Selain itu, lanjut Bob, dalam rangka mencapai target bauran energi baru dan terbarukan pada 2025 sebesar 23 persen, hanya bisa dilakukan dengan pembangunan PLTN. Sejumlah kalangan meragukan Indonesia bisa mencapai target 23 persen tersebut dengan cara yang ada sekarang. Saat ini, porsi energi baru dan terbarukan dalam bauran energi nasional tidak lebih dari 10 persen.

Kementerian ESDM sudah menyusun sejumlah strategi untuk menekan defisit neraca migas. Pertama, meminta PT Pertamina (Persero) membeli seluruh produksi minyak mentah yang menjadi bagian kontraktor kontrak kerja sama (KKKS) hulu migas di dalam negeri. Dari total produksi minyak mentah tahun ini yang diperkirakan sebesar 775.000 barel per hari, bagian KKKS sebesar 225.000 barel per hari. Pertamina menyebut realisasi kebijakan ini baru bisa dilakukan mulai 2019.

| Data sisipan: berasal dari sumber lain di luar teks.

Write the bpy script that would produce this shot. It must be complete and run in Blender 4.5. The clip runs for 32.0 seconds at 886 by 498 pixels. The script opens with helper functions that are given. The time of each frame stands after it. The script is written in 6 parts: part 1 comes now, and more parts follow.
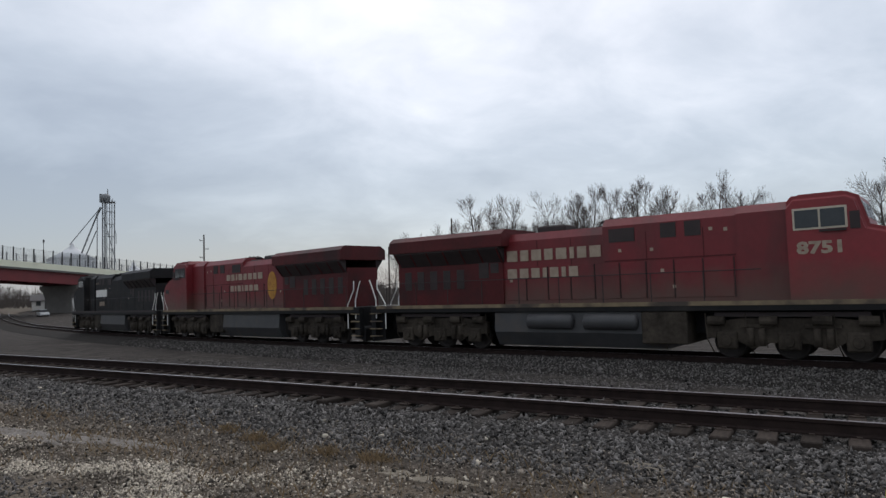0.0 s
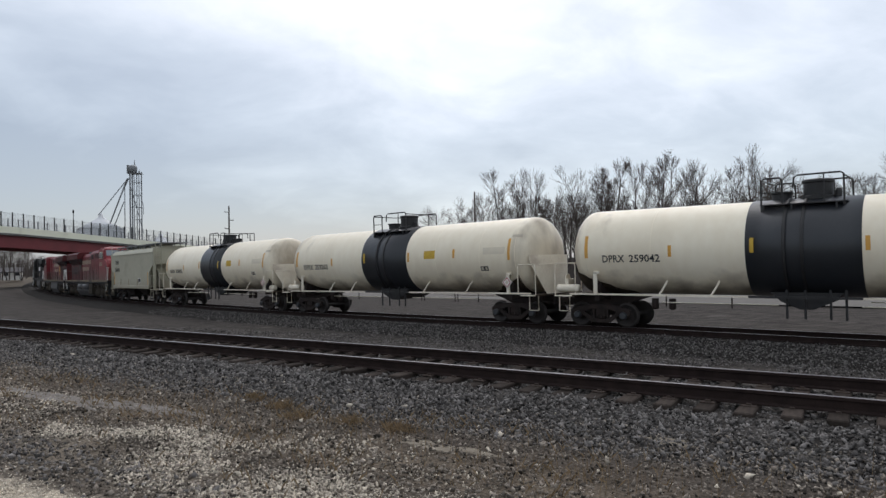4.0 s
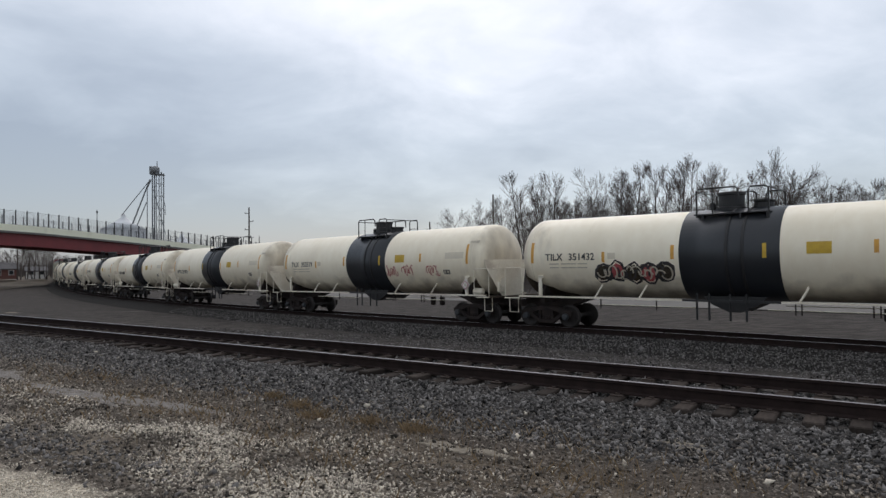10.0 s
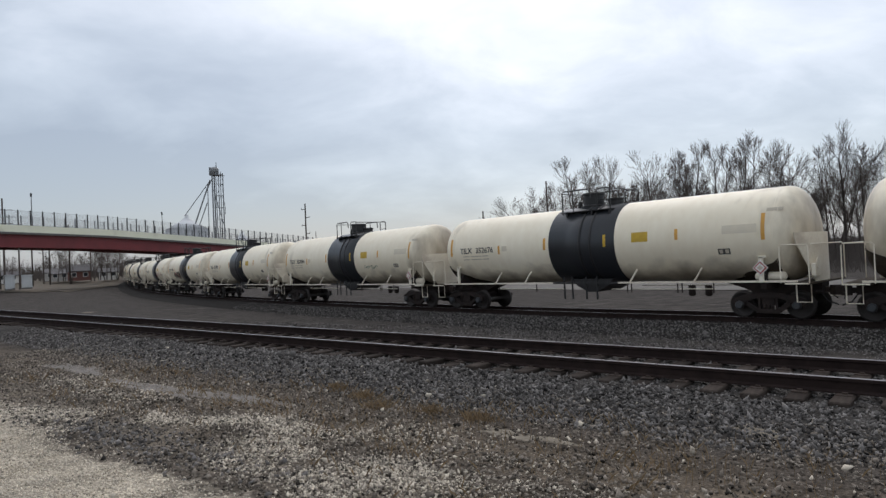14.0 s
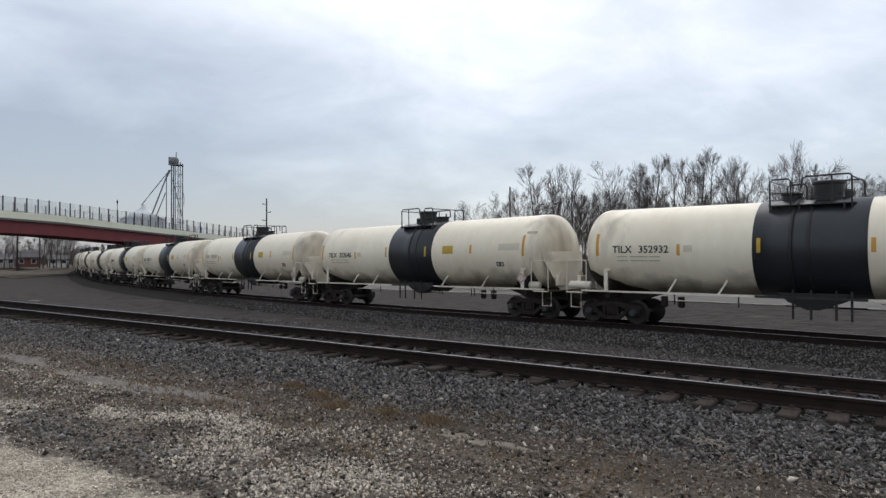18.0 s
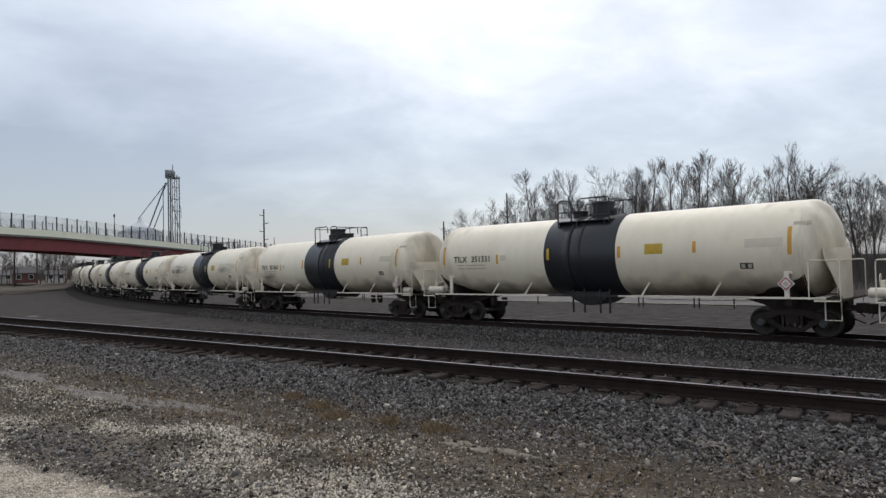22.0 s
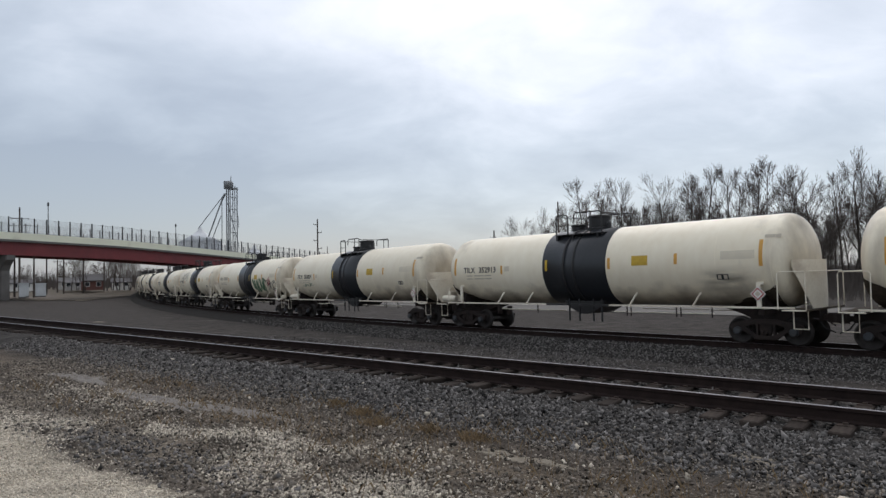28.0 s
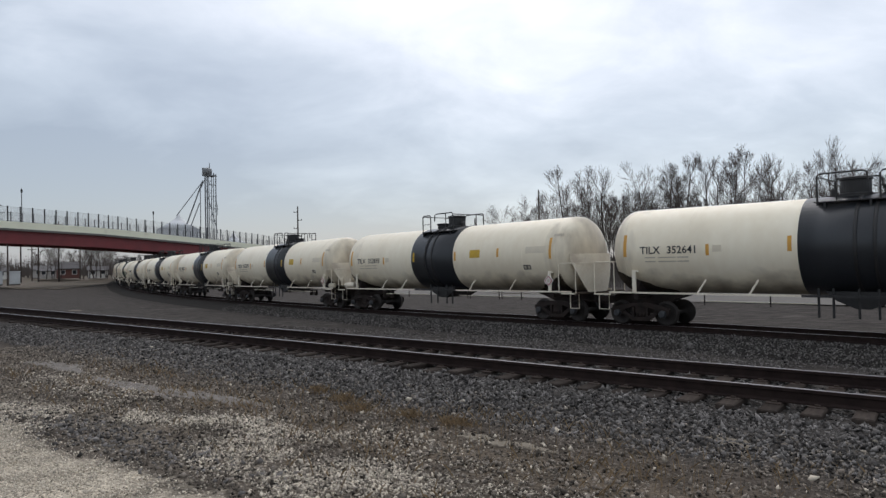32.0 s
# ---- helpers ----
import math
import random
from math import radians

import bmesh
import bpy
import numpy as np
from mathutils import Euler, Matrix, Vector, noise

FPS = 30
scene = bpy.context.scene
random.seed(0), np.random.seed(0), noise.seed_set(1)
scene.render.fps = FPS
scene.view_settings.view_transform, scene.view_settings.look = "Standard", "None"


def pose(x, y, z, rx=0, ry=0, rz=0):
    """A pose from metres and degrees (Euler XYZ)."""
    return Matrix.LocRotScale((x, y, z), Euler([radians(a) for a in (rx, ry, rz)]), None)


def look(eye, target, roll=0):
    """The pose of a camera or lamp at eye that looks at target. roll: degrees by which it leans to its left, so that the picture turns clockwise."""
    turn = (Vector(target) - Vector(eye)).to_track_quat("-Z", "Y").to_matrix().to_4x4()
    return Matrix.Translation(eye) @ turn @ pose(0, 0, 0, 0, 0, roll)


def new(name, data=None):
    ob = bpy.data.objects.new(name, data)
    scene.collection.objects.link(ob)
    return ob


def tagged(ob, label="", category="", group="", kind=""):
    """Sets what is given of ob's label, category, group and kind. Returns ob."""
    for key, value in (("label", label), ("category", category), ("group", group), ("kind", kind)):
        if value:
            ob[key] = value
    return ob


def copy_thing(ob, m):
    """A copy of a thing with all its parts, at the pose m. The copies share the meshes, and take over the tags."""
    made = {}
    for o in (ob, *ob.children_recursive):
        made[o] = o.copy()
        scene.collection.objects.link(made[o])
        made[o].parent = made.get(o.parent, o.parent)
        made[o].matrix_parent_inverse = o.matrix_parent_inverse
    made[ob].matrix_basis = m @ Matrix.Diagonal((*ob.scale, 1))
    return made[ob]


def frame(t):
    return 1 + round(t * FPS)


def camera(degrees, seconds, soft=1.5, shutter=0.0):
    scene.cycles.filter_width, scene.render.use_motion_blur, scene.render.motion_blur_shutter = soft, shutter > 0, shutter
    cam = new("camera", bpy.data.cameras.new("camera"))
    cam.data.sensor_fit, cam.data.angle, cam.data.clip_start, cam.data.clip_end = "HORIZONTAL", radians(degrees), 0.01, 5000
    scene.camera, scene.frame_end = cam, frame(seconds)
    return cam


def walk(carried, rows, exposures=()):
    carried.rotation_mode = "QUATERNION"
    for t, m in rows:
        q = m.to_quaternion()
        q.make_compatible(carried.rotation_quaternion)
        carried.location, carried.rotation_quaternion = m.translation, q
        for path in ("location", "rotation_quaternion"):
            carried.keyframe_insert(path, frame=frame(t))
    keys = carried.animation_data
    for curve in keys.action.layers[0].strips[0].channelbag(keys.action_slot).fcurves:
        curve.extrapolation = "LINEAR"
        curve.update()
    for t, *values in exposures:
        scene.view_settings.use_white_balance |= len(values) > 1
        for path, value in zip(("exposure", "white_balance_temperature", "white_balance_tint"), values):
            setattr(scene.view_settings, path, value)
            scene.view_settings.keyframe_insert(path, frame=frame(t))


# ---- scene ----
cam = camera(67.6, 32.0, soft=1.45)
PATH = [
    (0, -0.071, 0.088, 2.159, 93.18, 1.67, -9.13),
    (0.5, -0.063, 0.083, 2.164, 91.65, 1.39, -9.95),
    (1, -0.062, 0.101, 2.161, 90.70, 1.08, -10.30),
    (1.5, -0.058, 0.112, 2.167, 89.83, 0.97, -9.86),
    (2, -0.067, 0.110, 2.168, 90.06, 1.01, -9.31),
    (2.5, -0.072, 0.117, 2.170, 91.17, 0.91, -8.19),
    (4.5, -0.101, 0.095, 2.157, 90.66, 1.08, -7.20),
    (5, -0.091, 0.090, 2.166, 90.42, 1.33, -7.65),
    (5.5, -0.065, 0.065, 2.160, 91.03, 2.15, -12.75),
    (6, -0.071, 0.057, 2.160, 92.26, 2.72, -17.84),
    (6.5, -0.105, 0.050, 2.151, 92.78, 2.66, -17.86),
    (7, -0.116, 0.088, 2.151, 93.07, 2.33, -12.91),
    (7.5, -0.109, 0.078, 2.153, 93.17, 2.42, -10.50),
    (8, -0.107, 0.060, 2.147, 92.82, 1.77, -8.92),
    (8.5, -0.104, 0.065, 2.140, 92.32, 1.22, -8.04),
    (9, -0.110, 0.075, 2.153, 91.86, 0.64, -7.26),
    (9.5, -0.116, 0.078, 2.151, 91.46, 0.44, -6.42),
    (10, -0.104, 0.074, 2.145, 91.15, 0.62, -5.66),
    (10.5, -0.108, 0.061, 2.152, 90.87, 0.76, -5.34),
    (11, -0.112, 0.067, 2.158, 90.86, 0.73, -5.37),
    (11.5, -0.114, 0.050, 2.153, 90.86, 1.05, -5.60),
    (12, -0.128, 0.060, 2.148, 90.85, 0.99, -5.57),
    (12.5, -0.158, 0.067, 2.142, 91.07, 1.02, -0.29),
    (13, -0.139, 0.071, 2.142, 90.76, 1.61, 0.51),
    (13.5, -0.133, 0.050, 2.148, 90.55, 2.56, 0.35),
    (14, -0.134, 0.060, 2.143, 90.40, 2.46, -0.96),
    (14.5, -0.152, 0.076, 2.151, 90.47, 2.21, -2.50),
    (16.5, -0.163, 0.110, 2.153, 90.70, 0.99, -3.58),
    (17, -0.156, 0.111, 2.146, 90.53, 0.55, -3.74),
    (17.5, -0.160, 0.086, 2.150, 90.42, 0.22, -4.04),
    (18, -0.158, 0.090, 2.148, 90.48, 0.13, -4.29),
    (18.5, -0.157, 0.088, 2.144, 90.66, 0.02, -4.22),
    (19, -0.161, 0.098, 2.144, 90.81, 0.10, -4.03),
    (19.5, -0.168, 0.095, 2.147, 90.91, 0.60, -4.06),
    (20, -0.166, 0.106, 2.146, 90.97, 0.64, -4.05),
    (20.5, -0.163, 0.105, 2.146, 90.95, 0.69, -4.10),
    (21, -0.170, 0.093, 2.153, 90.91, 0.92, -4.28),
    (21.5, -0.170, 0.102, 2.144, 91.01, 1.11, -4.43),
    (22, -0.161, 0.083, 2.147, 91.13, 1.26, -4.45),
    (22.5, -0.158, 0.067, 2.155, 91.21, 1.16, -4.17),
    (23, -0.149, 0.066, 2.157, 91.54, 0.99, -3.81),
    (23.5, -0.140, 0.064, 2.147, 91.84, 1.19, -3.26),
    (24, -0.058, 0.086, 2.162, 91.90, 0.99, 0.20),
    (24.5, 0.006, 0.059, 2.165, 91.60, 0.81, 2.04),
    (26.5, 0.091, 0.051, 2.176, 90.69, 0.25, 1.66),
    (27, 0.100, 0.069, 2.166, 90.98, 0.70, 0.97),
    (27.5, 0.063, 0.044, 2.168, 91.44, 1.11, 0.51),
    (28, 0.000, -0.000, 2.150, 92.00, 1.10, -0.00),
    (28.5, 0.013, -0.038, 2.158, 92.26, 1.25, -0.21),
    (29, 0.031, -0.045, 2.147, 92.43, 1.41, -0.43),
    (29.5, 0.021, -0.052, 2.152, 92.45, 1.56, -0.70),
    (30, 0.030, -0.051, 2.150, 92.44, 1.80, -1.21),
    (30.5, 0.080, -0.066, 2.132, 92.71, 2.73, -7.64),
    (31, 0.050, -0.034, 2.120, 91.31, 2.59, -14.21),
    (31.5, -0.026, -0.039, 2.124, 90.98, 0.78, -7.16),
    (32, -0.006, -0.024, 2.128, 90.92, 1.12, -1.64),
]
walk(cam, [(r[0], pose(*r[1:])) for r in PATH],
     [(0, -0.1, 6500, 12.5), (0.6, 0.08, 6500, 12.5), (1.2, 0.2, 6500, 12.5), (2.5, 0.16, 6500, 12.5), (4.5, 0.07, 6500, 12.5), (6, 0.02, 6500, 12.5), (7, -0.12, 6500, 12.5), (8.5, -0.15, 6500, 12.5), (10, -0.07, 6500, 12.5), (12, 0.04, 6500, 12.5), (26, 0.06, 6500, 12.5), (28, 0, 6500, 12.5), (29.5, -0.08, 6500, 12.5), (31, -0.11, 6500, 12.5), (32, 0.02, 6500, 12.5)])


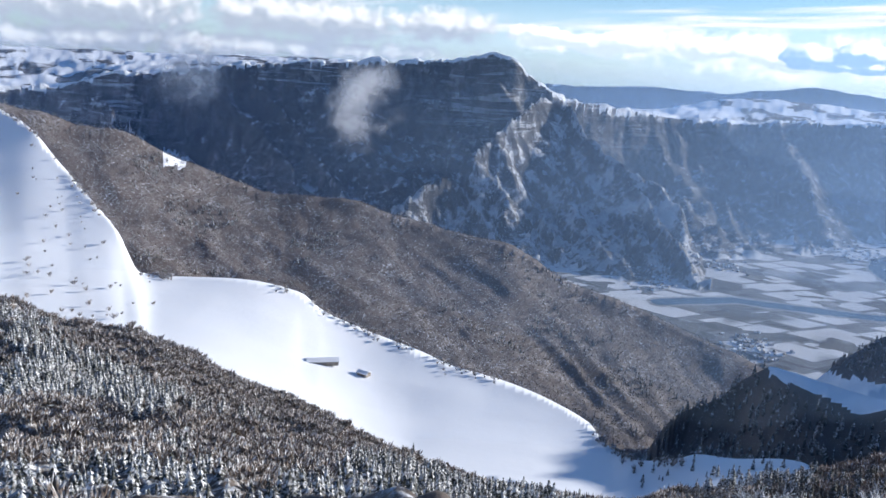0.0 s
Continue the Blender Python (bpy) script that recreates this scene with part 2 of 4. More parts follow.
def crest(az, r, rows, foot_r, foot_el, p=1.0, back=0.6, wobble=0.0, seed=0, rib=0.0, rib_w=2.0, shear=0.0, along=0.24, soft=1.5, fade=4.0):
    """A rise: crest rows of azimuth, elevation and distance; the near face runs down to foot_r at foot_el."""
    low = min(f[1] for f in foot_r) if isinstance(foot_r, list) else foot_r
    far = max(row[2] for row in rows)
    on = (az >= rows[0][0]) & (az <= rows[-1][0]) & (r > low * 0.85) & (r < far * 1.5 + 60)
    full = np.full(az.shape, -9000.0)
    az, r = az[on], r[on]
    if not len(az):
        return full
    els, rs = tab(az, rows, 1), tab(az, rows, 2)
    wide = soft_tab(az, rows, 1, soft)
    rb = np.minimum(tab(az, foot_r, 1) if isinstance(foot_r, list) else foot_r, rs - 5)
    eb = tab(az, foot_el, 1) if isinstance(foot_el, list) else foot_el
    eb = np.minimum(eb, els - 0.5)
    w = np.clip((rs - r) / (rs - rb), 0, 1)
    e = wide + (els - wide) * (1 - w) ** 6
    e = e + (eb - e) * w ** (tab(az, p, 1) if isinstance(p, list) else p)
    z = r * np.tan(np.radians(e))
    zs = rs * np.tan(np.radians(els))
    if rib:
        grow = np.minimum(1, w * 9) * (np.minimum(1, (1 - w) * 4) if fade == 4.0 else (1 - w) ** fade)
        tilt = tab(az, shear, 1) if isinstance(shear, list) else shear
        n = ridged((az + tilt * e) / rib_w + 0.16 * fbm(az / rib_w, e / rib_w, 3, seed + 5), e * along / rib_w, 4, seed + 7) - 0.62
        if fade != 4.0:
            wide_n = ridged((az + tilt * e) / 3.6 + 0.2 * fbm(az / 4, e / 3, 3, seed + 15), e * 0.02, 4, seed + 17) - 0.62
            n = (n + (1.2 * wide_n + 0.3 * n - n) * smooth(az, 139, 145)) * rs / 1500 * (1 - 0.6 * np.exp(-((az - 139) / 3.5) ** 2))
        z = z + rib * grow * n
    z = np.where(r < rb, z - (rb - r) * 3.0, z)
    if wobble:
        ar = np.radians(az)
        z = z + wobble * 0.03 * rs * fbm(r * np.sin(ar) * 40 / rs, r * np.cos(ar) * 40 / rs, 4, seed)
    dr = np.maximum(r - rs, 0)
    c = 0.02 * rs
    full[on] = np.where(r > rs, zs + np.tan(np.radians(els)) * dr - back * (np.sqrt(dr * dr + c * c) - c), z)
    return full


NEAR = [(-196, -18, 7, -0.12), (-140, -20, 6, 0.1), (-100, -26, 4, 0.5), (-60, -36, 2.7, 0.7), (0, -37, 2.7, 0.8), (30, -34, 3.0, 0.7), (42.9, -23.6, 3.5, 0.55),
        (48.4, -17.9, 4.5, 0.5), (51.8, -15.0, 5.1, 0.5), (54.7, -11.9, 5.9, 0.5), (57.1, -8.7, 6.6, 0.5), (59.0, -6.0, 7.2, 0.55), (60.7, -3.1, 7.9, 0.6),
        (61.3, -0.8, 8.3, 0.6), (62.4, -0.05, 8.7, 0.5), (65.5, 0.3, 9.0, 0.45), (68, -0.3, 9.1, 0.4), (72, -0.6, 10, 0.3), (74, 0, 11.8, 0.2),
        (76, 0.6, 13.6, 0.15), (78.6, 0.75, 15.2, 0.14), (82, 0.45, 15.2, 0.14), (85, -0.1, 14.6, 0.13), (87, -0.9, 13.6, 0.12), (89.5, -2.0, 12.6, 0.10),
        (91.5, -3.9, 11.8, 0.09), (94, -5.3, 11.3, 0.09), (98.1, -6.6, 10.7, 0.09), (103.7, -8.4, 10.1, 0.09), (109.5, -10.0, 9.5, 0.09), (114, -11.1, 9.1, 0.08), (118, -12.3, 8.7, 0.0),
        (122, -13.2, 8.5, -0.06), (129, -15.5, 8, -0.09), (140, -17, 7.5, -0.11), (164, -18, 7, -0.12)]


def near_snow(az, r):
    """The drift by the camera: exact at its brow, smoothed within."""
    els, rs, k = tab(az, NEAR, 1), soft_tab(az, NEAR, 2, 0.8), soft_tab(az, NEAR, 3, 2.0)
    q = soft_tab(az, [(-196, 1.2), (30, 1.4), (48, 1.3), (62, 1.25), (67, 1.15), (71, 1.02), (78, 1.0), (100, 0.95), (120, 1.0), (130, 1.05)], 1, 5.0)
    zs = rs * np.tan(np.radians(els))
    zw = soft_tab(az, [(n[0], n[2] * math.tan(math.radians(n[1]))) for n in NEAR], 1, 5.0)
    rw = soft_tab(az, NEAR, 2, 5.0)
    dip = soft_tab(az, [(20, 0), (34, 0.3), (44, 0.6), (52, 0.62), (57, 0.5), (63, 0.28), (68, 0.16), (71, 0.05), (73.5, 0), (80, 0)], 1, 0.9)
    lip = soft_tab(az, [(48, 0), (54, 0.06), (59, 0.26), (63, 0.34), (67, 0.3), (69.5, 0.17), (71.5, 0.06), (74.5, 0)], 1, 0.7)
    shelf = soft_tab(az, [(57, 0), (58.6, 0.15), (60.4, 1), (68, 1), (70, 0.8), (73, 0.5), (78, 0)], 1, 0.7)
    round_ = lambda d: np.sqrt(d * d + 1.7) - 1.3
    inner = lambda d: -1.65 + (zw + 1.65) * (round_(d) / round_(rw)) ** q
    u = np.clip(r / rs, 0, 1)
    z = inner(np.minimum(r, rs)) + (zs - inner(rs)) * u ** 9 - dip * np.sin(np.pi * u ** 0.8) ** 1.4 - lip * smooth(u, 0.1, 0.8) * (1 - smooth(u, 0.97, 1.0))
    top = zs - 0.2 * (rs - r) + 0.02 * np.sin(np.pi * u)
    z = z + np.maximum(top - z, 0) * shelf * smooth(u, 0.765, 0.865 + 0.012 * np.sin(az * 1.7)) * (r <= rs)
    dr = np.maximum(r - rs, 0)
    c = 0.5
    z = np.where(r > rs, zs + np.tan(np.radians(els)) * dr - k * (np.sqrt(dr * dr + c * c) - c), z)
    x, y = r * np.sin(np.radians(az)), r * np.cos(np.radians(az))
    # wind hollows and faint ripples
    hollow = 0.035 * np.exp(-(((x - 7.2) / 1.1) ** 2 + ((y - 2.0) / 0.55) ** 2)) + 0.03 * np.exp(-(((x - 4.9) / 1.6) ** 2 + ((y - 0.9) / 0.5) ** 2))
    drift = 0.05 * fbm(x * 0.2 + y * 0.1, y * 0.5 - x * 0.12, 2, 31) + 0.012 * fbm(x * 0.9, y * 1.8, 3, 33)
    return z - hollow + drift * smooth(r, 1.5, 5) * np.clip(np.abs(rs - r) / 2, 0.2, 1)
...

Kedua, kewajiban pencampuran biodiesel ke dalam solar yang dikenal sebagai mandatori B-20. Ketiga, menambah kuota ekspor batubara 100 juta ton. Keempat, memaksimalkan penggunaan konten lokal pada proyek hulu migas ataupun ketenagalistrikan. Kelima atau terakhir adalah digitalisasi pada semua stasiun pengisian bahan bakar untuk umum (SPBU) milik Pertamina.

Pemerintah menargetkan mandatori B-20 pada 2019 dapat menghemat devisa sampai 4 miliar dollar AS. Penggunaan B-20 sudah diperluas ke sektor nonpelayanan publik (PSO) mulai 1 September 2018.